The first direct admission program in the U.S. began in Idaho in 2015 as a way to increase access to higher education for Idahoan residents. This allowed all students who graduated from a public high school to receive an offer of admission to a set of public colleges and universities based on their GPAs, standardized test scores, and more statistics.
Since then, many states have followed suit. According to the Education Commission of the States, a nonpartisan organization that studies and reports on state education policy, there are at least 12 states that currently guarantee admission to their state and/or public universities and community colleges for certain eligible high school students.
Colorado, Illinois, and Texas have guaranteed admissions policies established in statute. Nine states have programs or initiatives established by their state Departments of Education or Board of Regents, such as Idaho. In addition to this, California has an admissions policy that prioritizes admission to eligible students, but admission is still subject to availability and university enrollment limits.

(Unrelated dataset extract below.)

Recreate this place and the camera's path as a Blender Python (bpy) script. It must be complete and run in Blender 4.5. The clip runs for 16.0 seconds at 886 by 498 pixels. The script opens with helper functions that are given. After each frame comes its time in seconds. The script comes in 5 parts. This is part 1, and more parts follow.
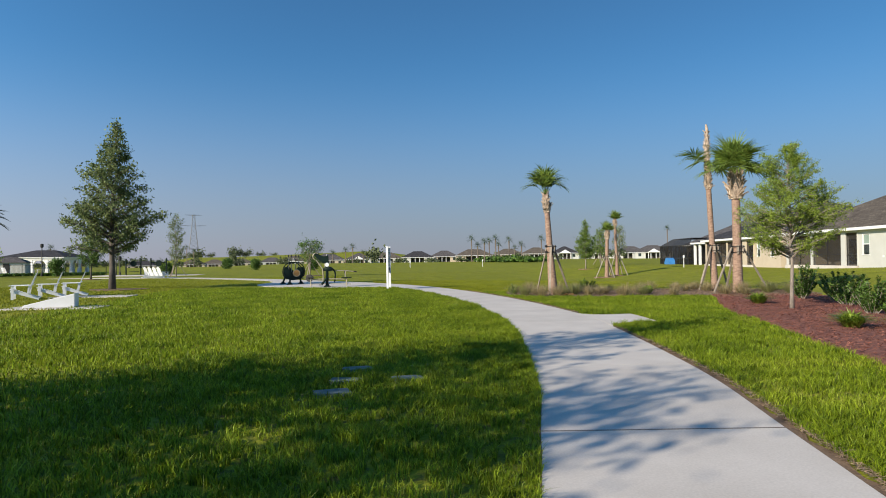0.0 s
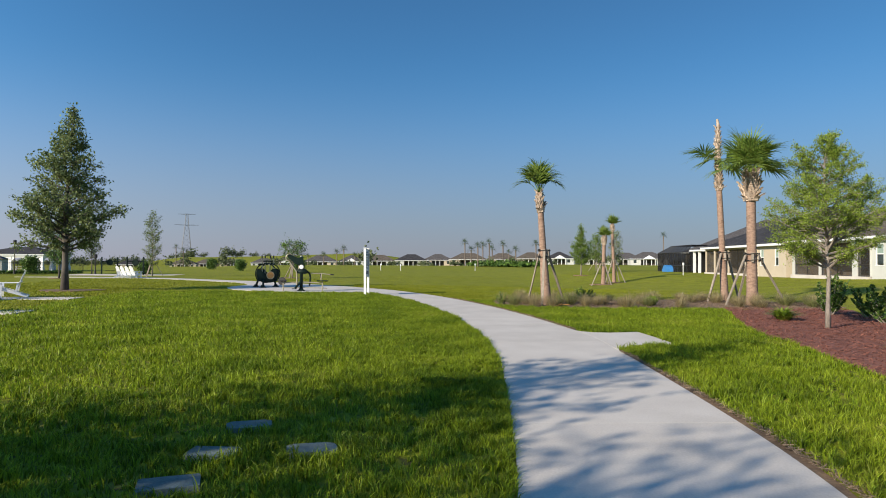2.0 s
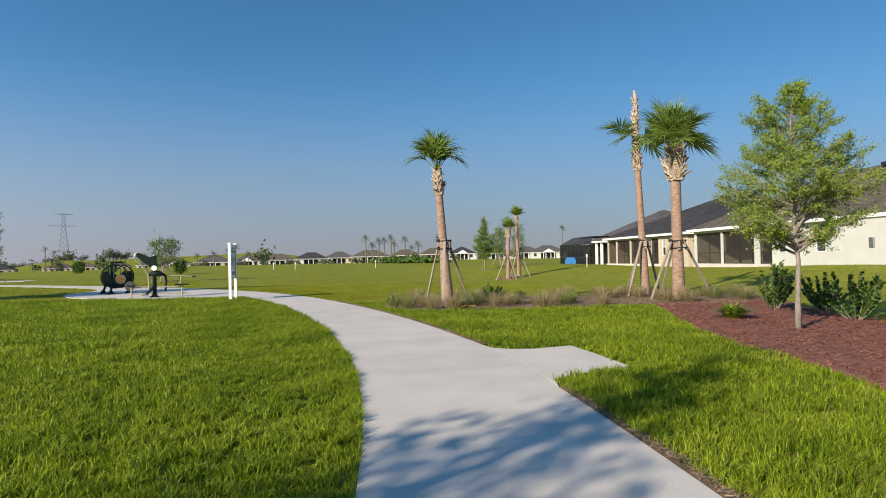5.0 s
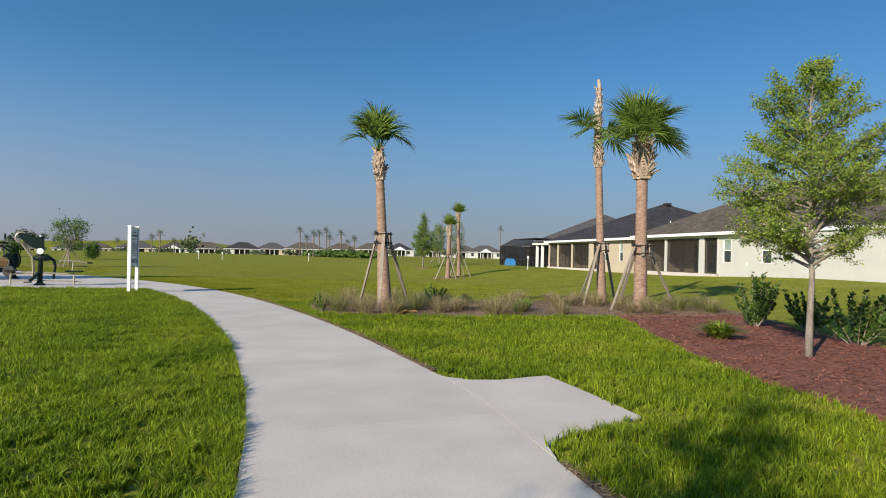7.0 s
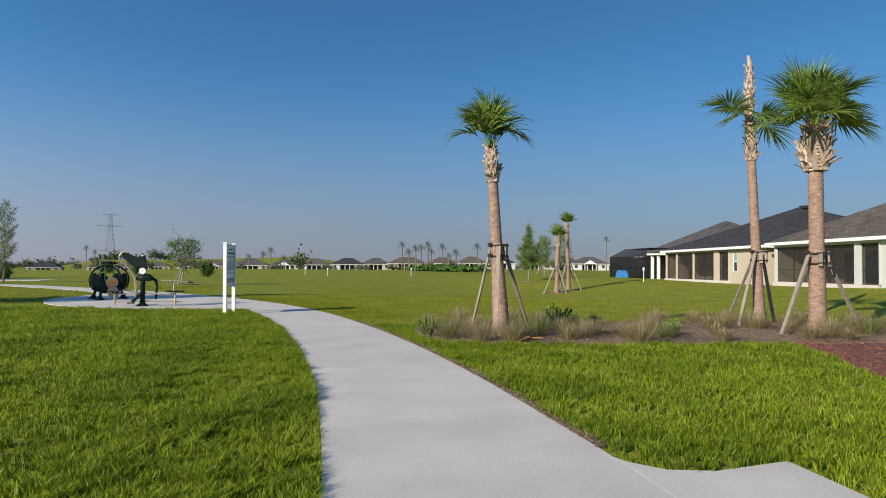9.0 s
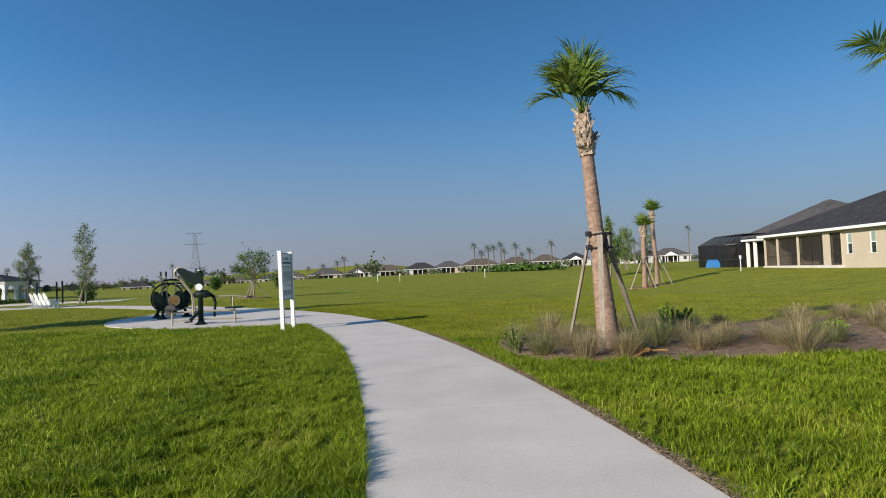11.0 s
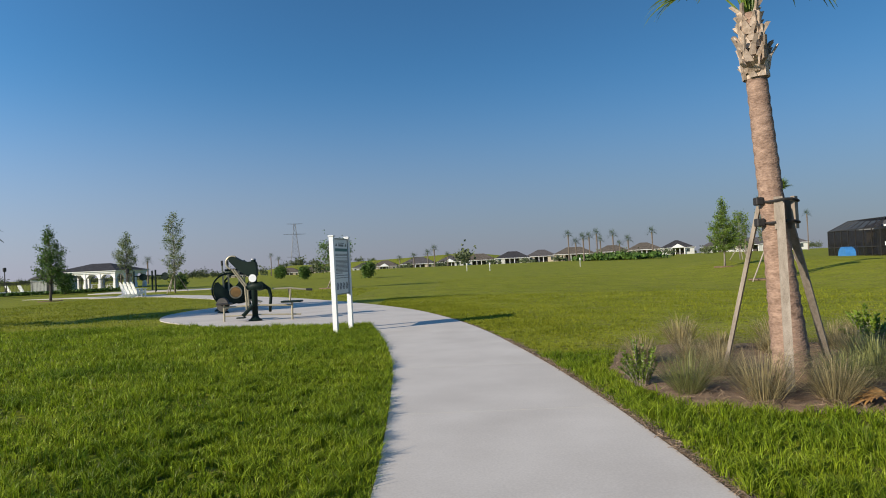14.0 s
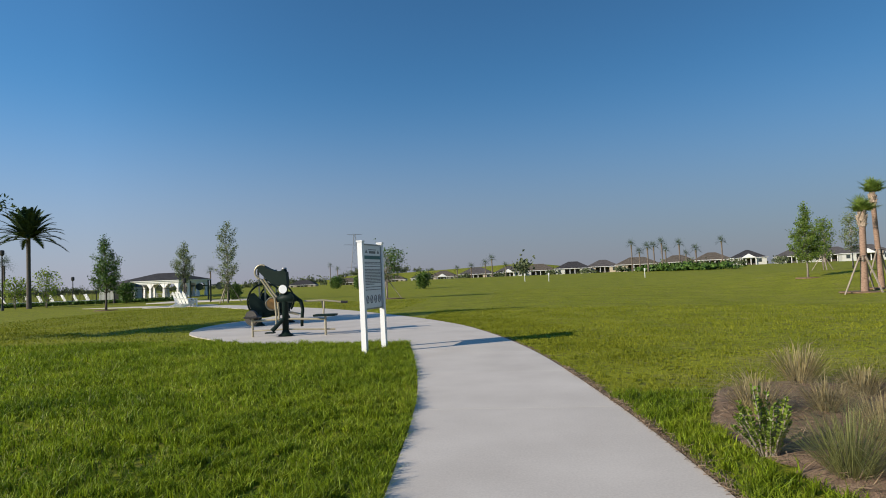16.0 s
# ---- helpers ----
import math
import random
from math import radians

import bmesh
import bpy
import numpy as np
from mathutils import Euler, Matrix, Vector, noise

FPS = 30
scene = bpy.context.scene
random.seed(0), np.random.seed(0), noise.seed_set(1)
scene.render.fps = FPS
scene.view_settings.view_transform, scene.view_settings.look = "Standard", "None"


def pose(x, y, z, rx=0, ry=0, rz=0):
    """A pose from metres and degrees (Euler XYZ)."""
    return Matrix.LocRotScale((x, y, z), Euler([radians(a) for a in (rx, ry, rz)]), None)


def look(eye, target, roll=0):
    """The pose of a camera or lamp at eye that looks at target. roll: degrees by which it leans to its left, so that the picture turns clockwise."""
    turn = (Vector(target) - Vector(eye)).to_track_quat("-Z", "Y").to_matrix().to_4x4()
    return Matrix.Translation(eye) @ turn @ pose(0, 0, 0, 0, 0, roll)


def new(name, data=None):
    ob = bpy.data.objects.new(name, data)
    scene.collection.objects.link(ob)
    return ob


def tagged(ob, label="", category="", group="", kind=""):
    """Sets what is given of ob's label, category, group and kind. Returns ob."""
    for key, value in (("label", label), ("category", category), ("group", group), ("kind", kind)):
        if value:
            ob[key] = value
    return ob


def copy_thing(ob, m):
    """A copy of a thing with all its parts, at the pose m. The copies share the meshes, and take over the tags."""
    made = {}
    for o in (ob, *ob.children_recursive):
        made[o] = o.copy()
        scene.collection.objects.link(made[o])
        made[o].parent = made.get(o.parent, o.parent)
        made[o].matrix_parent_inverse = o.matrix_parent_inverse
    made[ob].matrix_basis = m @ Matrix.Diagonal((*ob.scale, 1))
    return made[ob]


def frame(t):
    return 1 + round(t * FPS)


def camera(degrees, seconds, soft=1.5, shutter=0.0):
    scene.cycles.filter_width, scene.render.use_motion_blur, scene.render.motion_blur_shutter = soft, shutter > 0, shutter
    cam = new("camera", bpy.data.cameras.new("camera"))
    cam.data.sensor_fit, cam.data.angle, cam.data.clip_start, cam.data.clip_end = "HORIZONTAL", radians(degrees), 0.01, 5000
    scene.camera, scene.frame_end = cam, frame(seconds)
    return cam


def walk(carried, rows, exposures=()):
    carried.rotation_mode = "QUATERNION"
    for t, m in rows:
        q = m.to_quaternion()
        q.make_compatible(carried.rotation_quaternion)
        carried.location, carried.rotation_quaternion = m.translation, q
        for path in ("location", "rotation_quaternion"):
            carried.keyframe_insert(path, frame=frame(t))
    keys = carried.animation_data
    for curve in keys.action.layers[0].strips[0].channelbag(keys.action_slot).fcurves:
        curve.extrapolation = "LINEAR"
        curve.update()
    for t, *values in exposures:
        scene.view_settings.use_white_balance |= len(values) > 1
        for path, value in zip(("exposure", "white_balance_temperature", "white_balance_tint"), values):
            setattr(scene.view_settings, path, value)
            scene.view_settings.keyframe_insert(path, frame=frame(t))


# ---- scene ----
cam = camera(69.99, 16.0, soft=1.0)
ROWS = [
    (0.0, 0.000, -0.000, 1.522, -8.83, 0.96, 0.49),
    (0.5, 0.229, 0.681, 1.497, -6.72, 0.19, 0.33),
    (1.0, 0.484, 1.367, 1.541, -8.58, 0.65, 1.14),
    (1.5, 0.735, 2.054, 1.538, -9.55, 0.99, -0.24),
    (2.0, 0.971, 2.742, 1.537, -9.30, 1.28, -0.43),
    (2.5, 1.248, 3.407, 1.512, -9.71, 1.57, 0.31),
    (3.0, 1.487, 4.066, 1.486, -9.27, 1.18, 0.07),
    (3.5, 1.714, 4.745, 1.521, -10.85, 1.29, 0.87),
    (4.0, 1.947, 5.447, 1.493, -11.60, 1.00, 0.83),
    (4.5, 2.186, 6.165, 1.495, -14.44, 0.93, 0.35),
    (5.0, 2.435, 6.873, 1.464, -17.98, 0.95, 0.88),
    (7.5, 3.369, 10.043, 1.468, -23.96, 0.71, -1.75),
    (8.0, 3.511, 10.688, 1.514, -20.87, 1.34, -1.77),
    (8.5, 3.622, 11.333, 1.533, -19.83, 2.56, -1.10),
    (9.0, 3.707, 11.957, 1.511, -14.64, 1.73, -0.65),
    (11.5, 4.210, 15.218, 1.487, -6.16, 2.04, 2.01),
    (12.0, 4.281, 15.826, 1.476, -2.62, 1.79, 0.82),
    (12.5, 4.367, 16.431, 1.485, -2.59, 2.00, 1.91),
    (13.0, 4.484, 17.005, 1.483, -1.18, 1.48, 1.79),
    (13.5, 4.590, 17.572, 1.478, 2.22, 1.10, 1.12),
    (14.0, 4.707, 18.140, 1.487, 0.27, 1.31, 2.34),
    (14.5, 4.803, 18.687, 1.473, 1.46, 1.51, 2.08),
    (15.0, 4.848, 19.226, 1.482, 4.71, 1.67, 1.81),
    (15.5, 4.900, 19.755, 1.472, 4.41, 2.13, 2.68),
    (16.0, 4.931, 20.277, 1.469, 5.58, 2.45, 2.20),
]
walk(cam, [(t, pose(x, y, z, 90 + pitch, roll, yaw)) for t, x, y, z, yaw, pitch, roll in ROWS],
     [(0.0, 0.40, 6750, 10), (2.5, 0.40, 6750, 10), (5.0, 0.46, 7000, 10), (8.5, 0.25, 6600, 10), (12.5, 0.26, 6650, 10), (15.5, 0.16, 6750, 10), (16.0, 0.16, 6750, 10)])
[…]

For the schools that guarantee admission as a matter of statute, they are typically required to automatically admit high school graduates who graduated in the top 10% of their class, as is the case in Texas. However, for the University of Texas at Austin, a relatively well-known college nationwide, the admissions threshold is just 6%, and state law requires 90% of students to be Texas residents, 75% of whom gain automatic admission. This explains why admission for out-of-state students is such a competitive process, and the academic requirements for automatic admission for in-state students are getting increasingly higher.

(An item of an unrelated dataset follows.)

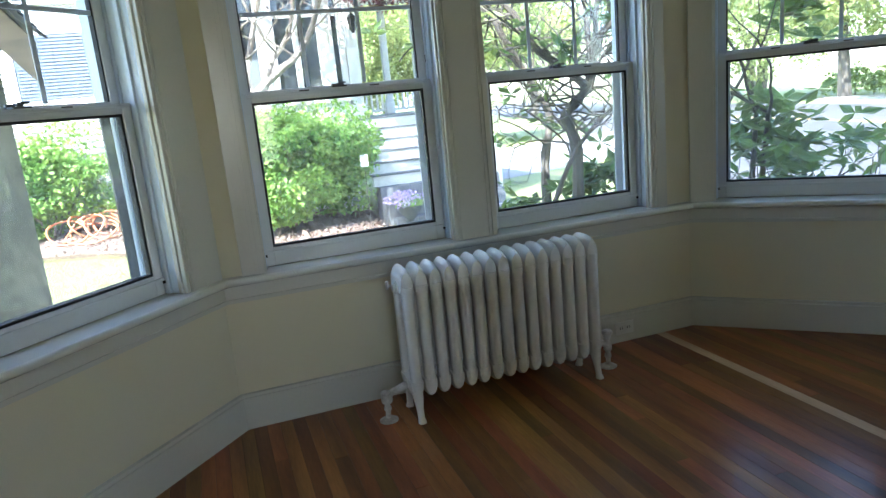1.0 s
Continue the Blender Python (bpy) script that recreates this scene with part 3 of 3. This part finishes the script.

As mentioned above, there are many private companies that offer direct admission applications as well. In 2019, the College Board launched a direct admissions pilot program as part of the Common App.

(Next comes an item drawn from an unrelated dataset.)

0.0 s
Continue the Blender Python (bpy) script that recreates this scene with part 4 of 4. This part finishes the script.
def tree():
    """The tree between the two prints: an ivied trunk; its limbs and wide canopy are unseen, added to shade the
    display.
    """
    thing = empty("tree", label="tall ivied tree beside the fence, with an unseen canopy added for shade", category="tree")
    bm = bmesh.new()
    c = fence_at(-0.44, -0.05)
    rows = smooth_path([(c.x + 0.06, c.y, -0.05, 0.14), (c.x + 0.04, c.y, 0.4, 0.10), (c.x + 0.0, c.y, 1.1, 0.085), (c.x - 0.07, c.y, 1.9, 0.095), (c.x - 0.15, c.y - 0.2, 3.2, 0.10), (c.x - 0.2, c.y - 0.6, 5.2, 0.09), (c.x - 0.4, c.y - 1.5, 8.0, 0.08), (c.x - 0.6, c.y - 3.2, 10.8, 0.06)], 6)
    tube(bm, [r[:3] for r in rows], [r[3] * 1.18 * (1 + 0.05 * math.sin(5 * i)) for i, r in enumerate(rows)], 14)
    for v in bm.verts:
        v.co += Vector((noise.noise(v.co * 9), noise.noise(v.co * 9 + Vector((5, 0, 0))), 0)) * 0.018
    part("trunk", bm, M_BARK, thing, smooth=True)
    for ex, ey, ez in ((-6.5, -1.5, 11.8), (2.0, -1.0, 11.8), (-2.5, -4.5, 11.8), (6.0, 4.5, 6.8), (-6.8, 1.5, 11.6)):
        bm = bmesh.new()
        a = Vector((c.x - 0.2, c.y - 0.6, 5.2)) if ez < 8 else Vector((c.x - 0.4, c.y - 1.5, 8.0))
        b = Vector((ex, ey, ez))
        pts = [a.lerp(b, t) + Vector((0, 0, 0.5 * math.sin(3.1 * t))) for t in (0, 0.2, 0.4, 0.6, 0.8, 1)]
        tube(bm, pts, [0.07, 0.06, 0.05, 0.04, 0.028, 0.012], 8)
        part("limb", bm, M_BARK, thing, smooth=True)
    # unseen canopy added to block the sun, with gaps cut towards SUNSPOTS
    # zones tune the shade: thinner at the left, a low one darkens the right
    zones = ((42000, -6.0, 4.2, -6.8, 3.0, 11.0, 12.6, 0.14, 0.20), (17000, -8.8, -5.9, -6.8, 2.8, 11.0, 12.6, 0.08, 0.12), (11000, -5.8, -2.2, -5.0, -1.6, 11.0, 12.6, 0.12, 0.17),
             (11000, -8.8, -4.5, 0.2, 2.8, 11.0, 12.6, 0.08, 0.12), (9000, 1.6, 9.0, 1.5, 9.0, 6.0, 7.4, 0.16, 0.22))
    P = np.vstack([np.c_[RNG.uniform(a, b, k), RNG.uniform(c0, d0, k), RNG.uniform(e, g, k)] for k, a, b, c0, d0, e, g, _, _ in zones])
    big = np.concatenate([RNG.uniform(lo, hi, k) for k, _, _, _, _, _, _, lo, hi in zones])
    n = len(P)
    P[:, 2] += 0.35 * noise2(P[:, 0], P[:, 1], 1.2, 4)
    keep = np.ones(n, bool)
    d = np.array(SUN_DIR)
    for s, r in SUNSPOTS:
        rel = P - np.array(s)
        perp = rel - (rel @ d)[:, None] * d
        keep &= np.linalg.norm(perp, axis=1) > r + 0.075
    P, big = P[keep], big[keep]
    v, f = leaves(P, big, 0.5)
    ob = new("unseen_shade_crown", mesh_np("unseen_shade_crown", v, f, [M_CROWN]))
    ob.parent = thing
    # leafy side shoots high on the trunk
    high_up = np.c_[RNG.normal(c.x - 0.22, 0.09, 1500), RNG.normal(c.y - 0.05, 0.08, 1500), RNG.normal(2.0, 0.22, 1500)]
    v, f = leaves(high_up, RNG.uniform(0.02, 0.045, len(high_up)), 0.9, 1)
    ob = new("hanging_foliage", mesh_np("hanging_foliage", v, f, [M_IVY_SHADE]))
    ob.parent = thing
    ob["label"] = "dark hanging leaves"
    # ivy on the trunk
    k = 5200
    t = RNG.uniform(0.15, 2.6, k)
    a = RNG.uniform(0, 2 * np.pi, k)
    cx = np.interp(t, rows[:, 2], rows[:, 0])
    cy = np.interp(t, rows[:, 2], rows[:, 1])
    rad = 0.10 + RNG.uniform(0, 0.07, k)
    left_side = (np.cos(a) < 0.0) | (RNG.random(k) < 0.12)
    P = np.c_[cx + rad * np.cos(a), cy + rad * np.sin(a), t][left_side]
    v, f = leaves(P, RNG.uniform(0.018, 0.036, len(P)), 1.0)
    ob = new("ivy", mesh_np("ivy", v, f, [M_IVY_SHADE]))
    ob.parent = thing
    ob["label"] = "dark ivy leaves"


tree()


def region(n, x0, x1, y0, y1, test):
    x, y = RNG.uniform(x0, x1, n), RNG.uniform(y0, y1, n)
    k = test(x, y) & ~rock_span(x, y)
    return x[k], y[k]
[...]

Students applying to any school via Common App who meet GPA requirements could receive a non-binding direct admissions offer from participating schools. They still have to apply with their Common App, including a personal statement, extracurricular list, and so on, but this usually allows them to waive fees and skip additional essays, making the application process much simpler. There is a small list of schools, including community colleges and private schools, that students may hear from via the Common App’s programs.
Some smaller companies that do this include Concourse, an online platform that facilitates the submission of student profiles to universities and colleges that offer direct admission. Universities are then presented with anonymized versions of qualified students’ profiles, and from there, they decide whether to make proactive offers of admission and financial aid. This is also a great way for students to procure scholarships without spending countless hours researching potential opportunities. Niche also offers a similar program, providing students with college opportunities that they might not have otherwise considered.
The University of Texas at Austin
The Pros and Cons of Direct Admission
While using a direct college admission program may be an ideal option for some students and can increase the accessibility of higher education, it does have some drawbacks. Let’s break down the pros and cons.
- Hassle-free, less expensive admission to college. As discussed at length above, direct admission can make the complex college admissions process considerably less daunting, time-consuming, and expensive. Hopefully, this could give many high school seniors the chance for a considerably less stressful school year!
- Expanding your potential college search. Direct admission may help you consider schools that weren’t previously on your radar and could be a better fit given your financial resources and academic goals.
- Increased awareness of financial aid and scholarships. You may not know which grants, scholarships, or other financial awards your standardized testing scores and personal achievements qualify you for — direct admissions programs make that process much simpler too.
- Colleges can more easily find the kind of students they want to attract and increase diversity on campus. On the college’s side of things, direct admission helps them identify and communicate with the students they want most, potentially leading to a more robust, diverse incoming freshman class.
- For instance, in 2021-2022, the Common App’s program reached 18,000 students with over 800 students accepting the offer, a large majority of whom were Black or African American, Latinx, and first-generation students.
- Only a small number of schools use direct admission. Many prestigious universities and colleges don’t use direct admission, so the majority of schools that do are state, public, and community colleges that may be less well-known. Still, that doesn’t mean these schools don’t offer a great education and resources.
- Could prevent some students from finding a great college fit. An early college admissions offer could signal to students that they don’t need to look any further and can slack off for the rest of the year. It’s still worthwhile to consider all of your options and just consider a direct admissions offer as a potential choice.
- Boosts application numbers but not necessarily enrollment. A recent study found that “students offered direct admission to college were 12 percent more likely to apply to a postsecondary institution but no more likely than those who applied through traditional channels to enroll.”
In conclusion, direct admission is a new way to get into college that can be beneficial for some students. While it can make the college admissions process easier and cheaper, it does have some drawbacks. It may be worth considering all of your options before accepting a direct admission offer, as it may not be the best fit for everyone.